Con el regreso al poder en 2007 se encontró, sin embargo, con un doble candado constitucional que prohibía la reelección consecutiva, lo cual era su caso, y establecía que nadie podía ser presidente en más de dos ocasiones, lo cual también era su caso. Una sentencia de la Sala Constitucional de la Corte Suprema de Justicia, integrada solo por magistrados sandinistas, anuló en octubre de 2009 la prohibición constitucional alegando que violentaba los derechos de Ortega, al contradecir el principio de igualdad que la misma Constitución en otra parte establecía.

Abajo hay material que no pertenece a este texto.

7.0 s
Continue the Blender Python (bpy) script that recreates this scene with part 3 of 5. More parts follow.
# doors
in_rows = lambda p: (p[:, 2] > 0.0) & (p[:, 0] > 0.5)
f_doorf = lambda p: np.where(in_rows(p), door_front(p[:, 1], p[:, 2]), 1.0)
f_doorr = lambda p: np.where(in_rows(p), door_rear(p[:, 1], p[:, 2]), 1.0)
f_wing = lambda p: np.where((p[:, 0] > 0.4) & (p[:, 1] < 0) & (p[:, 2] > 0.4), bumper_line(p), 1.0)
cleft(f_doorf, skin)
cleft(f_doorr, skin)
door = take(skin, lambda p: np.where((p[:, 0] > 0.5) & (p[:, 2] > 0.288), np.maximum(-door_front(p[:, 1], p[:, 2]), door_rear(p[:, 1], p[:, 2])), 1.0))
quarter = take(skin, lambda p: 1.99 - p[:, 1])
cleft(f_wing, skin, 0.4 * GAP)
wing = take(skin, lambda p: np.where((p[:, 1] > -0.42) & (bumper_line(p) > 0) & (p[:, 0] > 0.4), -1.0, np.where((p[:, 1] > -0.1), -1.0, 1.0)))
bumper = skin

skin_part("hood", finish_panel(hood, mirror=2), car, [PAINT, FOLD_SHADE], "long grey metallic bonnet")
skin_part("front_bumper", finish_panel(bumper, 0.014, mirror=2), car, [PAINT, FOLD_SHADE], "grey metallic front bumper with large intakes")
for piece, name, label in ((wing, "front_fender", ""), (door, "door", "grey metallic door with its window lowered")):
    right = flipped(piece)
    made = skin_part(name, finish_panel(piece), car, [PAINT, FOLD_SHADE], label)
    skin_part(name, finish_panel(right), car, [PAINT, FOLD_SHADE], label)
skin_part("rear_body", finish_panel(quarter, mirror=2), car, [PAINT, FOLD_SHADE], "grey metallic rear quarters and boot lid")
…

De esta forma pudo participar en su sexta campaña como candidato, y ya con un Consejo Supremo Electoral totalmente controlado, consiguió reelegirse y los diputados suficientes para que en 2013 reformaran las Constitución y quedara establecida la reelección indefinida.
“Daniel Ortega nunca ha creído en la democracia”, dice el analista político nicaragüense Eliseo Núñez. “La mira como un fenómeno que, lo que él llama, la sociedad burguesa ha impuesto como método de selección de los candidatos”.

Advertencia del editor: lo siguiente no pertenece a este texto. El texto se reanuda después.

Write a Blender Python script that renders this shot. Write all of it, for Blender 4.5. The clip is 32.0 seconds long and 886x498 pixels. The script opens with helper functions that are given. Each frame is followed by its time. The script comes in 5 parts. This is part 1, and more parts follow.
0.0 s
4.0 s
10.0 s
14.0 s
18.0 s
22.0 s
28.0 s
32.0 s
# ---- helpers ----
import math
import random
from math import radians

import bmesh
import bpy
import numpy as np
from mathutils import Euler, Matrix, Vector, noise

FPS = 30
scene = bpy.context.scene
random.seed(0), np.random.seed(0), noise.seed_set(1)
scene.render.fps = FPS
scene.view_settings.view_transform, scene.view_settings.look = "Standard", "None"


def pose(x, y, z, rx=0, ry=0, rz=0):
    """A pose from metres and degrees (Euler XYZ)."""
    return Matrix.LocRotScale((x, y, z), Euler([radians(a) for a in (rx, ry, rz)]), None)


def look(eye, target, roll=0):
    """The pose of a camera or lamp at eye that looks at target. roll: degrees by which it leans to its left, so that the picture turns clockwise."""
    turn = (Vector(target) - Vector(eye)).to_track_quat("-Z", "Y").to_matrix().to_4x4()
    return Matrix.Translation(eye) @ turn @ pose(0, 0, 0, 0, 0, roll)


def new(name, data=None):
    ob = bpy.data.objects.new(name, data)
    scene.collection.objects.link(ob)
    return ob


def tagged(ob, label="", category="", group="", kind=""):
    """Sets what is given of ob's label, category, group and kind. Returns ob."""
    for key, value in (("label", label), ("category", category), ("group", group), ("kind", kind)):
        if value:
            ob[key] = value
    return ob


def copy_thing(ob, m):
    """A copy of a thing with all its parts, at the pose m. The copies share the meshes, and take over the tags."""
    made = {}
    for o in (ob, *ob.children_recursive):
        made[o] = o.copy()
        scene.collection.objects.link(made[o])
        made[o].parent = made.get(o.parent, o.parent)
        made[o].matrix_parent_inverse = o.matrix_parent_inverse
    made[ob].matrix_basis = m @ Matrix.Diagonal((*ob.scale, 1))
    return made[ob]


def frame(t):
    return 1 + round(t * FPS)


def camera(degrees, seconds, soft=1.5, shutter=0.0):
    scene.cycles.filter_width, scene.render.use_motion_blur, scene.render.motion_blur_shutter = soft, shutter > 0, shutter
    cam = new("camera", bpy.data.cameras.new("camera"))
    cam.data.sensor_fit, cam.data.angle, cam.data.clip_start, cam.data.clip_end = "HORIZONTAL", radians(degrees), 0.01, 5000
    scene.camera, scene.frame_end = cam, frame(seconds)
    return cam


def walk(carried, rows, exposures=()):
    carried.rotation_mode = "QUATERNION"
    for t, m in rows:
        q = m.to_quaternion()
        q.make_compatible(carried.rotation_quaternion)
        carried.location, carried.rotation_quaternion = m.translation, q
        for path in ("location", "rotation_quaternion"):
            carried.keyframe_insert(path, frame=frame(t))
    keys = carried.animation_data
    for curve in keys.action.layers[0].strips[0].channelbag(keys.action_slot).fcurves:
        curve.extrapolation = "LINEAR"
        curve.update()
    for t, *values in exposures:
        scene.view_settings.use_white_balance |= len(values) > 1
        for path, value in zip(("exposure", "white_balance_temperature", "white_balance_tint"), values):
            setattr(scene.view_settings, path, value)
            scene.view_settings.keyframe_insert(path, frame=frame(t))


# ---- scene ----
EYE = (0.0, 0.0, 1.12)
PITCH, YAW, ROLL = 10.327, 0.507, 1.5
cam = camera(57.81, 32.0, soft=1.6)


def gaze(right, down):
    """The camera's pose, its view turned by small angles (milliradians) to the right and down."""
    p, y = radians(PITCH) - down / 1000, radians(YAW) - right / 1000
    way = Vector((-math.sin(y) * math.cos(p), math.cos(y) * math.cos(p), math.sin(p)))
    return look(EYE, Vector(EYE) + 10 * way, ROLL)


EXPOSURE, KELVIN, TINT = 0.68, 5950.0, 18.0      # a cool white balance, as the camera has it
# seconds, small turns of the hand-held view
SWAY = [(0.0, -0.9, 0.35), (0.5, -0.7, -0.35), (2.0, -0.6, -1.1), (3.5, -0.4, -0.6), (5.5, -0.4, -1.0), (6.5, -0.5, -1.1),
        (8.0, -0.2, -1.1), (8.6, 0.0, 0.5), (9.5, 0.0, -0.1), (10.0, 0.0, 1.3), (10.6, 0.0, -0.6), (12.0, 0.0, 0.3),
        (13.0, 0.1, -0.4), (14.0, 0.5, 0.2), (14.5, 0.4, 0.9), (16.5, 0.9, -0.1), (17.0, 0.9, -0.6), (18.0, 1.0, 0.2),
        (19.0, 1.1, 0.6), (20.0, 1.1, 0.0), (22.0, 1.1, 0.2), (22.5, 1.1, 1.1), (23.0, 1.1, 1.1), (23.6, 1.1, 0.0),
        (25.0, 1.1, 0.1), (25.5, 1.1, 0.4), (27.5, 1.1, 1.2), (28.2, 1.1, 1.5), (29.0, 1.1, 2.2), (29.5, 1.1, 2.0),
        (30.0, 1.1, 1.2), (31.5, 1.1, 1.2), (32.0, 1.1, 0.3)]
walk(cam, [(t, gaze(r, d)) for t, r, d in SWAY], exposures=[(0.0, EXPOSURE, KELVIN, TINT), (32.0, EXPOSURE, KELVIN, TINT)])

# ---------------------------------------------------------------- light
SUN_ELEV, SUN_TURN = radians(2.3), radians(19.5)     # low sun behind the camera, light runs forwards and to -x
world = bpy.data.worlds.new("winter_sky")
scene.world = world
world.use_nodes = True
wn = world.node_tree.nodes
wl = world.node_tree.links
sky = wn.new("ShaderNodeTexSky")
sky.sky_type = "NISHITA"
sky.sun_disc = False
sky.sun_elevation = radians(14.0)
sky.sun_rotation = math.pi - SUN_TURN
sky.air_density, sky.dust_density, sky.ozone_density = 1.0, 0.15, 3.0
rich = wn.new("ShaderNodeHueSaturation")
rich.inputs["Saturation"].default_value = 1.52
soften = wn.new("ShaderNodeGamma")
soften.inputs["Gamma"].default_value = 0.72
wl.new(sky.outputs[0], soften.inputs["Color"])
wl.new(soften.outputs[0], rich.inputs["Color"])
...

Dice que el liderazgo de Ortega surge de las “circunstancias de la guerra”, en la primera parte, y luego de la derrota electoral de 1990 Ortega apareció “como refugio seguro” para la militancia sandinista que se sentía abandonada durante ese tiempo.
“Todo esto fue aprovechado para entronizar una dinastía familiar que se aleja mucho de la propuesta programática que tuvieron inicialmente, pero se acerca al mismo modelo de los ochenta”, señala. “Él nunca ha cambiado, siempre ha sido un modelo autoritario, totalitario, solo que antes era totalitarismo de partido y ahora es totalitarismo familiar”.
Para Edgard Parrales, veterano sandinista que fue embajador de Nicaragua ante la OEA en los años 80, “Ortega tiene una visión mesiánica de sí mismo, se cree una persona indispensable para oponerse al imperialismo, a la democracia”.
Coincide con Núñez en que para Ortega la democracia es un estorbo. “Lo que pasa es que en cierto momento tuvo que disimular. Ya no disimula”, dice.
Para esta campaña electoral, la octava de su vida, Ortega no sale de su casa a conquistar votos como antes. En las pocas apariciones públicas que tiene se le ve caminado con dificultad. Ni siquiera se presentó a inscribir su candidatura este lunes como el resto de candidatos, sino que envió a su representante legal. Con el tribunal electoral totalmente integrado por sus leales y con los siete principales precandidatos opositores presos, no necesita hacer campaña para lograr su quinto periodo presidencial.